The Key Ingredient For Creamy Leftover Mashed Potatoes

We've all been there — the day after a large dinner party, there's a Tupperware container full of creamy, rich mashed potatoes that beckons us in the odd hours of the evening. So we do what anyone does with leftovers, reheat them in the microwave, perhaps even add a few sprinkles of cheese, and some scoops of coagulated gravy. But what comes out of the microwave is not what we had the night before; it's a sad mound of dry granules, with an odd lumpy sauce for gravy. So what went wrong?

Well, Southern Living notes that starchy dishes like mashed potatoes and baked casseroles tend to dry out quickly in the high-heat environment of the microwave. Thus, something as starchy as mashed potatoes requires a low and slow reheating to maintain that smooth texture. But with something as low stakes as leftovers, who really wants to take out an extra pan and stand over the pot, stirring constantly? If you're determined to use electromagnetic waves to heat your mashed potatoes, do yourself a favor and add one ingredient to quench those starches.

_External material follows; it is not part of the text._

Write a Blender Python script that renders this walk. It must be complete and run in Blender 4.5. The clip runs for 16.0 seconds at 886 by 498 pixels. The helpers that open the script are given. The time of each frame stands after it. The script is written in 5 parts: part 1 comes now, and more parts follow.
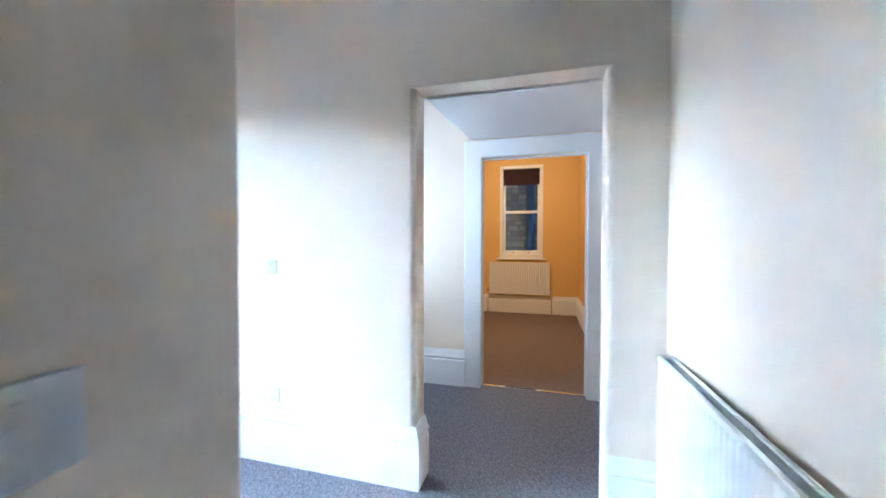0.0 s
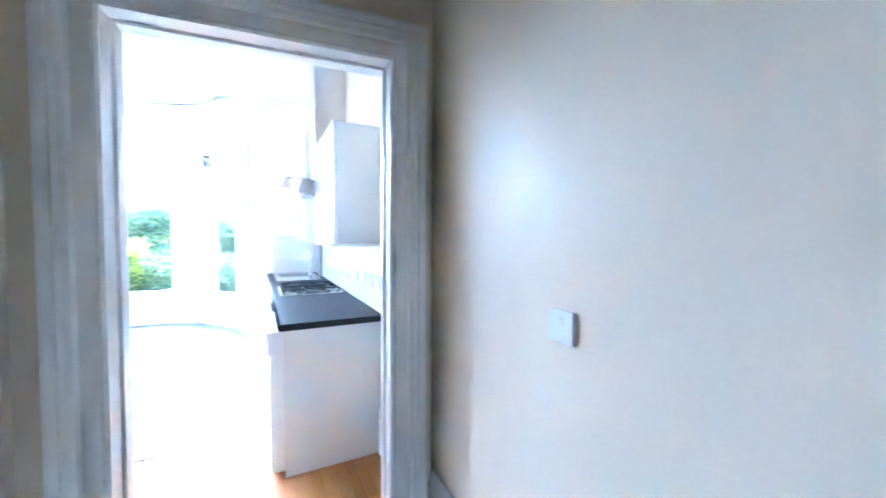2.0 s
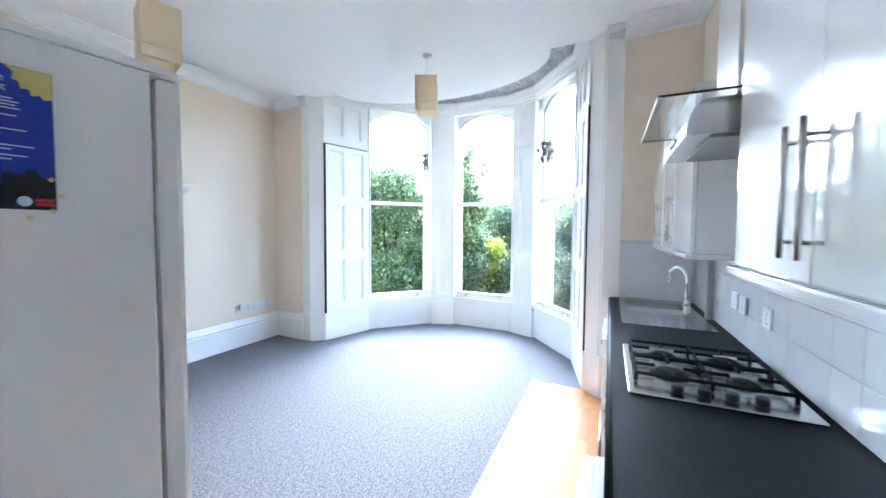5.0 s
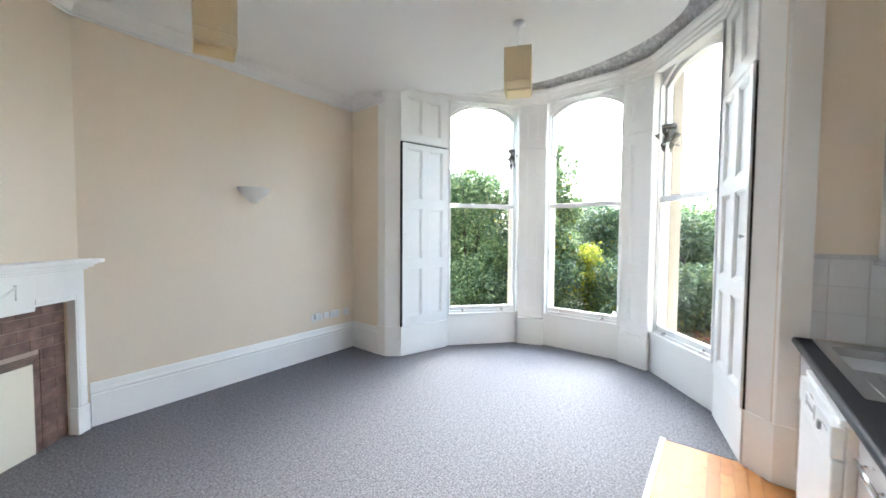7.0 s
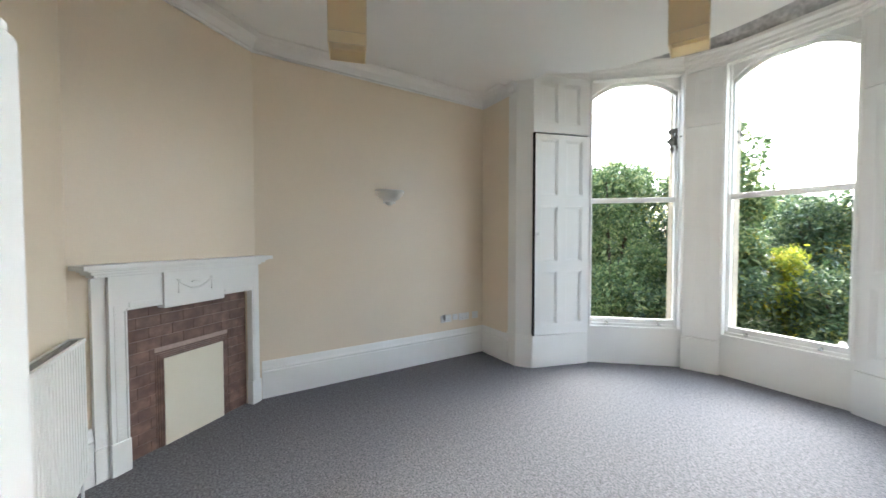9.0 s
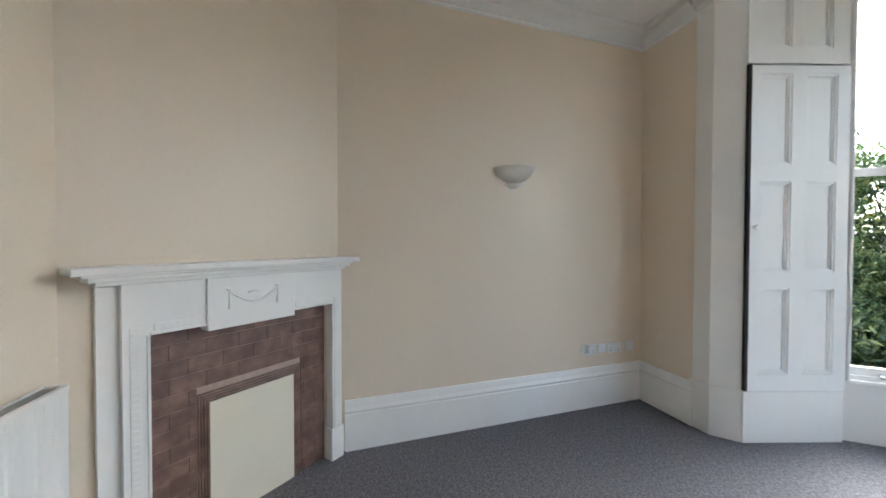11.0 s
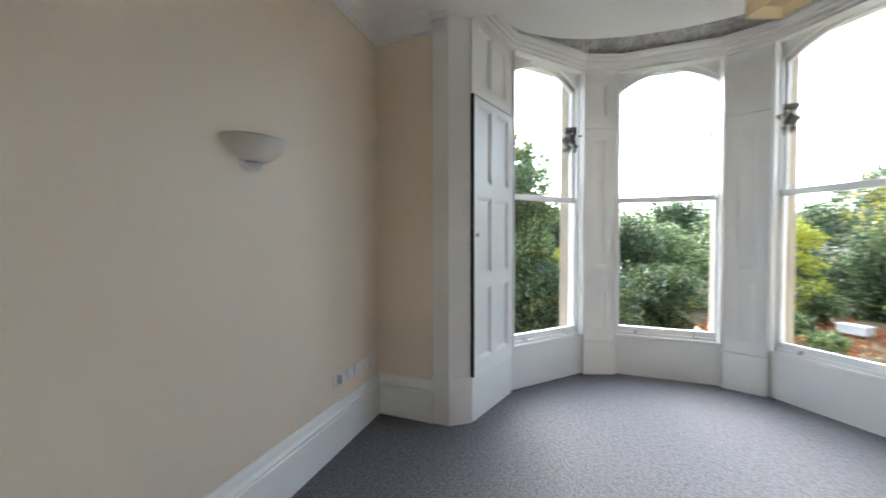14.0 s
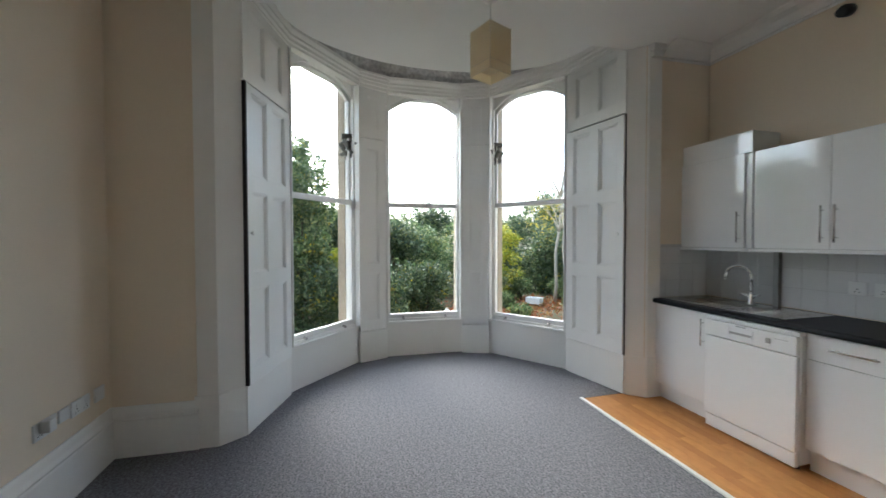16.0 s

A little milk or cream will go a long way

That's right, it's time to add even more of these luxurious fats to your mashed potatoes. Recipe developer JeanMarie Brownson suggests that you add milk or cream, or any dairy products to avoid drying up your old mashed potatoes (via Martha Stewart). Why milk or cream rather than plain water? Well, Science of Cooking explains the importance of adding dairy products to potatoes: The starches in a potato react differently to proteins in milk versus water. While water makes the potato starches swell and become gluey, casein in milk limits the swelling and creates a smoother finish.

This reaction is important to keep in mind when you're making your mashed potatoes and when you're reheating them the day after. If you're willing to reheat your mashed potatoes on the stovetop, a splash of milk or cream will still help you revive the creaminess of the potatoes from the day before, per Martha Stewart. However, if you want a quick and easy zap in the microwave, make sure to add lots of milk and cream. Heating your leftover potatoes in small increments of time and stirring in between will also help you since microwaves are famous for heating dishes unevenly, per Comsol. When you're happily digging into a warm bowl of creamy leftover mashed potatoes instead of a pile of dry, crumbly spuds, you'll be glad you put in the extra effort!